Keller police are tightening enforcement on e-bike use after reporting at least 61 disturbance-related calls from January through April and citing dangerous behavior by a group of teens on Johnson Road. The city’s rules include a 15 mph trail limit, helmet requirements for riders under 16, and prohibitions on headphones/earbuds, with possible citations and bike seizures for violations. The article is primarily a local public-safety and regulation update with limited broader market impact.

Analysis

This is less about e-bikes as a consumer category and more about municipal liability management becoming materially more aggressive.

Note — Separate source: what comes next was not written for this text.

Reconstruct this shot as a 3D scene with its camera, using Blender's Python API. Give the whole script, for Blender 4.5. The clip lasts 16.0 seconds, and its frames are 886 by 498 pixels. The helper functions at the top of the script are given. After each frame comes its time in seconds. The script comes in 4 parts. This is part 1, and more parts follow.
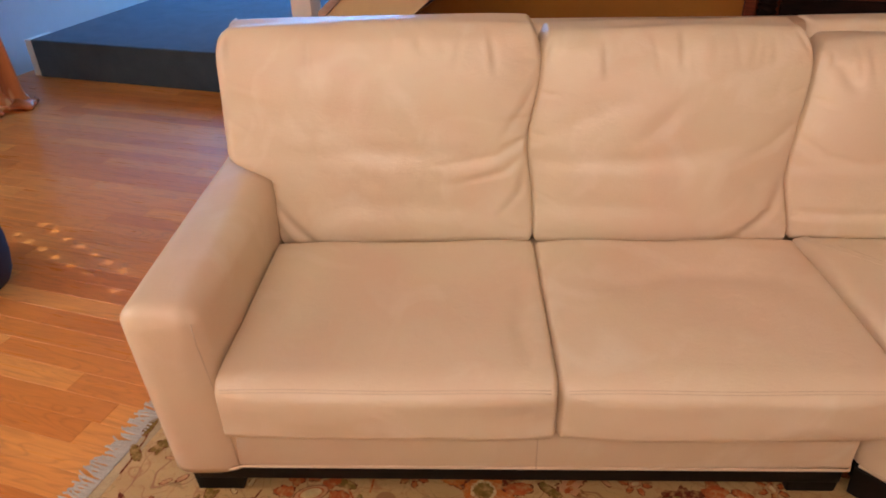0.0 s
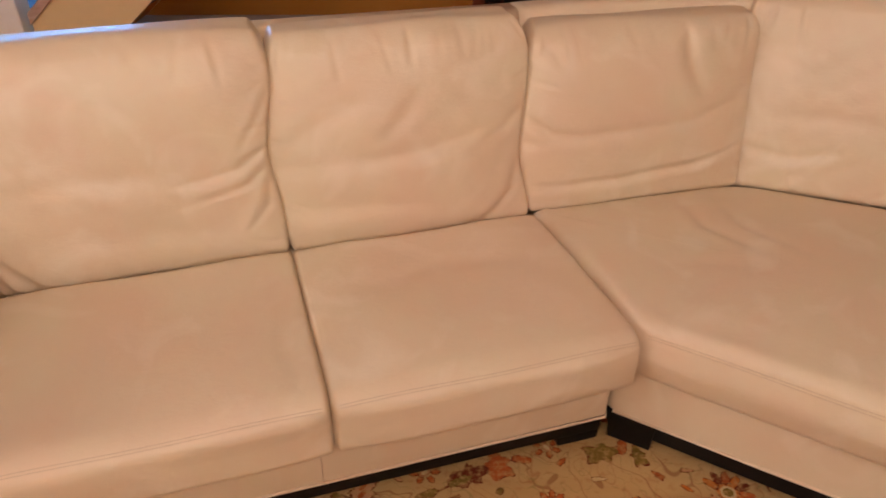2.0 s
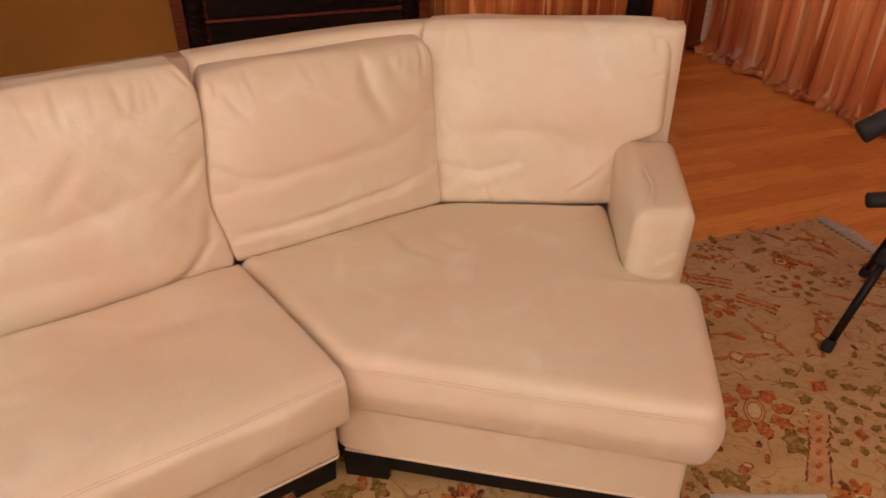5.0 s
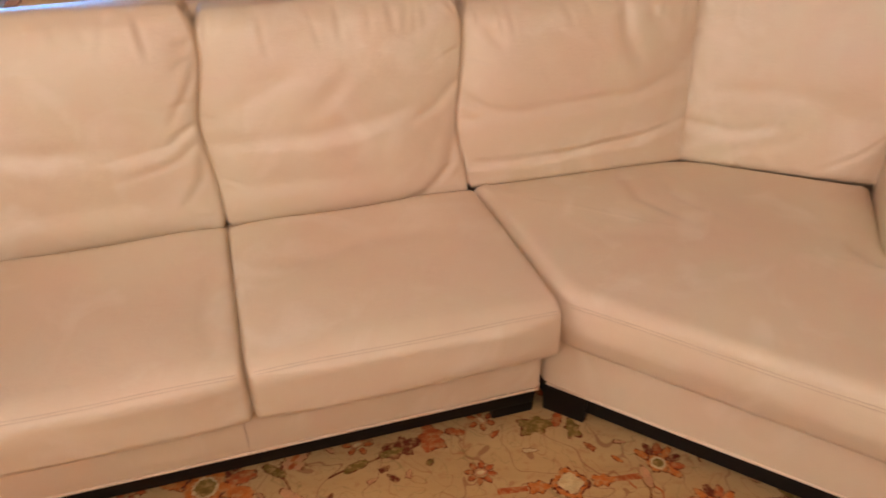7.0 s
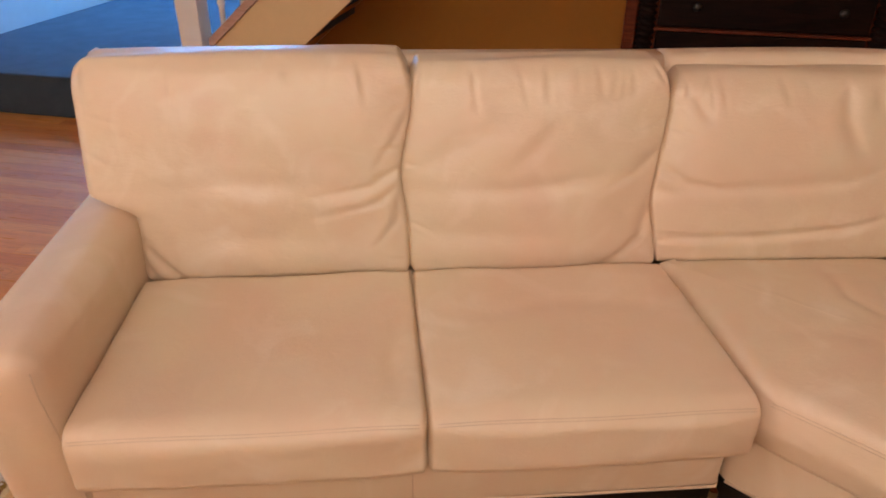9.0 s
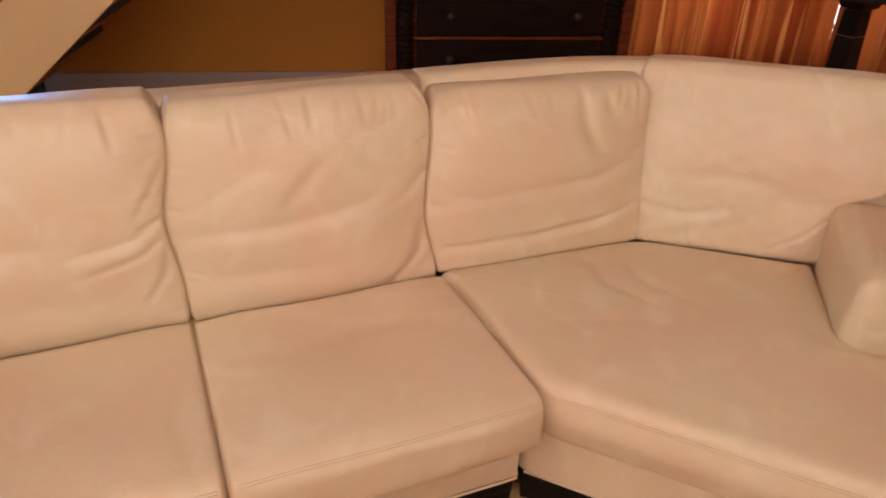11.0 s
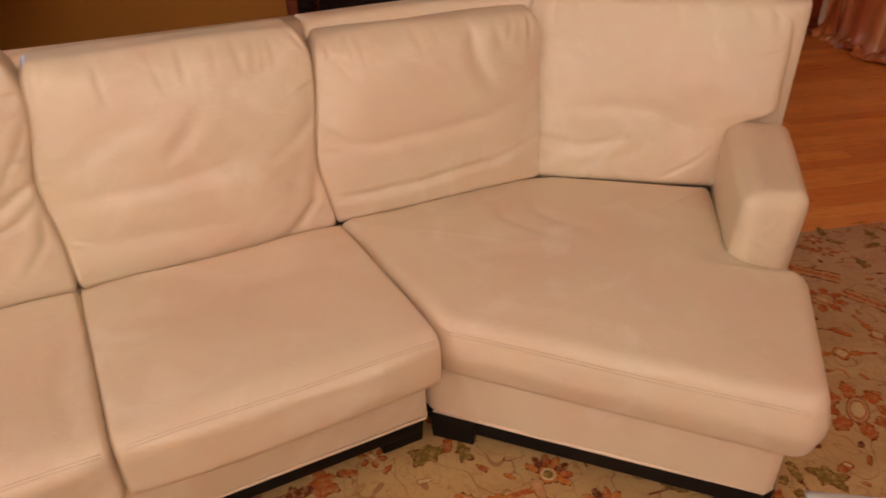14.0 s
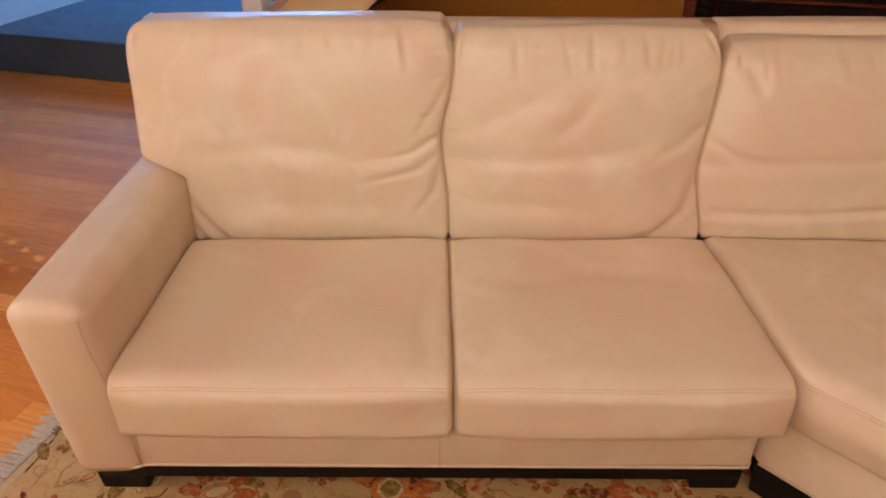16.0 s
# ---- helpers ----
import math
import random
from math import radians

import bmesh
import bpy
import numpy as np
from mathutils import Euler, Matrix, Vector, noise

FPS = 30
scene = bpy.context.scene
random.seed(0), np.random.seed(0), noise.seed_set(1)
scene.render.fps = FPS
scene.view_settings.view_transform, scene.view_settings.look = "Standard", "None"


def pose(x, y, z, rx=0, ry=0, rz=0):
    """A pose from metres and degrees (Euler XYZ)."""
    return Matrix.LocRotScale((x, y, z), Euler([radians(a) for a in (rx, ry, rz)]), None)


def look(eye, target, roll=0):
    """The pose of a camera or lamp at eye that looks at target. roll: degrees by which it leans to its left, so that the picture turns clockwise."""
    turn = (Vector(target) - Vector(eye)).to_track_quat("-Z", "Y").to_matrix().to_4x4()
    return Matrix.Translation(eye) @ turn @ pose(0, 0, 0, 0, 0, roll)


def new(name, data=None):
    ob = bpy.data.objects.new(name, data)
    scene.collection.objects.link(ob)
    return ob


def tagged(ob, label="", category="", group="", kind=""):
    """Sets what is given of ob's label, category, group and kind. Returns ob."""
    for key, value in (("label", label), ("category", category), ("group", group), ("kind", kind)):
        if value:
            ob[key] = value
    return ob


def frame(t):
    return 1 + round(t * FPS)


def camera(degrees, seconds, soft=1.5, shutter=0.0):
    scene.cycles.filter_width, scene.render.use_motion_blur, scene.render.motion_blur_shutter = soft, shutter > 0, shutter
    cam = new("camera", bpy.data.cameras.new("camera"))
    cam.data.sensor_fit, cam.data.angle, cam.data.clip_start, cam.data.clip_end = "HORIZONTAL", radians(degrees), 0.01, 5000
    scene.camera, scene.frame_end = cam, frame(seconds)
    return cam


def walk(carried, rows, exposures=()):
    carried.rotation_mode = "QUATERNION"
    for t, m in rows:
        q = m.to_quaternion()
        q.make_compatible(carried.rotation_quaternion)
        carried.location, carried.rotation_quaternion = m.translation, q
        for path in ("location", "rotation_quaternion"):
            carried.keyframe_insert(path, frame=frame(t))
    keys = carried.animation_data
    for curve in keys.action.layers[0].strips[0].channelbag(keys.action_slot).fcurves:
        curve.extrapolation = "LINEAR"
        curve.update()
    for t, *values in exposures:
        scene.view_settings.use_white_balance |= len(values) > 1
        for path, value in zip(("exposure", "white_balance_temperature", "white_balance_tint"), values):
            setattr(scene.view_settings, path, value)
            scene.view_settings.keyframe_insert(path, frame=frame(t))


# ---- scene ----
from mathutils.bvhtree import BVHTree

cam = camera(64.5, 16.0, soft=1.7, shutter=0.3)
PATH = [
    (0, (0.088, -0.017, 1.437), (0.008, 1.688, 0.396), -1.7),
    (0.5, (0.055, 0.04, 1.454), (0.115, 1.749, 0.417), -0.7),
    (1, (0.079, 0.051, 1.44), (0.322, 1.728, 0.377), -0.8),
    (1.5, (0.115, 0.063, 1.467), (0.545, 1.678, 0.367), -0.5),
    (2, (0.198, 0.037, 1.481), (0.677, 1.637, 0.38), 0.1),
    (2.5, (0.308, 0.005, 1.518), (1.021, 1.525, 0.43), 0.5),
    (3, (0.371, -0.001, 1.532), (1.251, 1.419, 0.433), 0.6),
    (3.5, (0.42, -0.031, 1.532), (1.381, 1.35, 0.452), 0.0),
    (3.7, (0.441, -0.047, 1.525), (1.399, 1.331, 0.437), -0.4),
    (5.8, (0.485, -0.056, 1.477), (1.456, 1.383, 0.484), -0.2),
    (6, (0.481, -0.066, 1.491), (1.429, 1.374, 0.476), -0.5),
    (6.5, (0.465, -0.086, 1.437), (1.214, 1.424, 0.36), -2.1),
    (7, (0.393, -0.067, 1.43), (0.832, 1.542, 0.327), -1.2),
    (7.5, (0.321, -0.053, 1.403), (0.51, 1.629, 0.337), -0.6),
    (8, (0.258, -0.02, 1.422), (0.275, 1.692, 0.388), -0.0),
    (8.2, (0.238, -0.022, 1.42), (0.231, 1.714, 0.427), 0.3),
    (10.5, (0.198, 0.076, 1.52), (0.808, 1.7, 0.525), 1.4),
    (11, (0.282, 0.034, 1.524), (0.953, 1.638, 0.536), 1.6),
    (11.5, (0.379, -0.012, 1.521), (1.194, 1.55, 0.575), 2.0),
    (12, (0.443, -0.043, 1.516), (1.328, 1.486, 0.58), 1.1),
    (12.5, (0.469, -0.043, 1.51), (1.447, 1.413, 0.548), 0.3),
    (13, (0.456, -0.041, 1.486), (1.426, 1.387, 0.475), 0.2),
    (13.5, (0.442, -0.051, 1.481), (1.33, 1.403, 0.432), -0.2),
    (14, (0.43, -0.049, 1.463), (1.188, 1.461, 0.393), -0.9),
    (14.5, (0.39, -0.022, 1.448), (0.878, 1.596, 0.379), -1.2),
    (15, (0.336, -0.026, 1.422), (0.59, 1.652, 0.364), -0.8),
    (15.5, (0.294, -0.015, 1.425), (0.374, 1.68, 0.366), 0.2),
    (16, (0.273, -0.012, 1.432), (0.242, 1.692, 0.386), -0.5),
]
EXPOSURES = [(0, -0.06, 6400, 12), (1.5, -0.10, 6400, 11), (3.7, -0.04, 6650, 12), (5.8, 0.18, 6000, 9), (6.2, 0.18, 6000, 9), (7.0, -0.02, 6150, 9), (7.5, -0.10, 6350, 11), (8.2, -0.08, 6350, 11),
             (10.5, -0.03, 6400, 11), (12.5, 0.0, 6650, 12), (14.5, -0.06, 6450, 11), (16, -0.05, 6400, 11)]
walk(cam, [(t, look(eye, target, roll)) for t, eye, target, roll in PATH], EXPOSURES)

# ---- light ----
C16, S16 = math.cos(radians(16)), math.sin(radians(16))
ROOM = pose(0, 0, 0, 0, 0, -16)      # the room is turned against the sofa


def rp(u, v, z=0.0):
    """A place in the room's own axes, in world metres."""
    return Vector((u * C16 + v * S16, -u * S16 + v * C16, z))


world = bpy.data.worlds.new("world")
scene.world = world
world.use_nodes = True
wn = world.node_tree
sky = wn.nodes.new("ShaderNodeTexSky")
sky.sky_type, sky.sun_disc = "NISHITA", False
sky.sun_elevation, sky.sun_rotation = radians(32), radians(286)
wn.nodes["Background"].inputs["Strength"].default_value = 0.12
wn.links.new(sky.outputs[0], wn.nodes["Background"].inputs["Color"])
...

The second-order effect is that enforcement risk is shifting from a nuisance issue to a cost line for parents, schools, and local retailers: once citations, seizures, and age/gear verification become routine, the friction of ownership rises and demand skews away from impulse purchases toward higher-compliance, branded product. That should favor larger, established power-mobility vendors with dealer networks and documentation, while pressuring gray-market or unbranded imports that depend on permissive local enforcement. The key catalyst is not this one incident but replication across suburbs where teens use micromobility as a quasi-transit substitute. If similar ordinances spread over the next 3-12 months, the market impact will show up first in local accessory and aftermarket sales, then in unit volumes for low-end e-bikes and e-scooters, especially through school-year purchasing cycles. A harsher enforcement backdrop could also shift mix toward traditional bikes, which is a relative winner for legacy bicycle retailers and a loser for direct-to-consumer electric brands with weaker service infrastructure. From a trading standpoint, this is a small but useful signal for regulatory overhang in micromobility. The consensus likely underestimates how quickly local crackdowns can compound via insurance, school policy, and parental supervision concerns, creating a de facto adoption tax even before state-level action. The flip side is that the broader category is still early, so if manufacturers respond with geofencing, speed governors, and compliance certification, the headline risk can reverse in 1-2 quarters and the selloff in the weakest names may be overdone.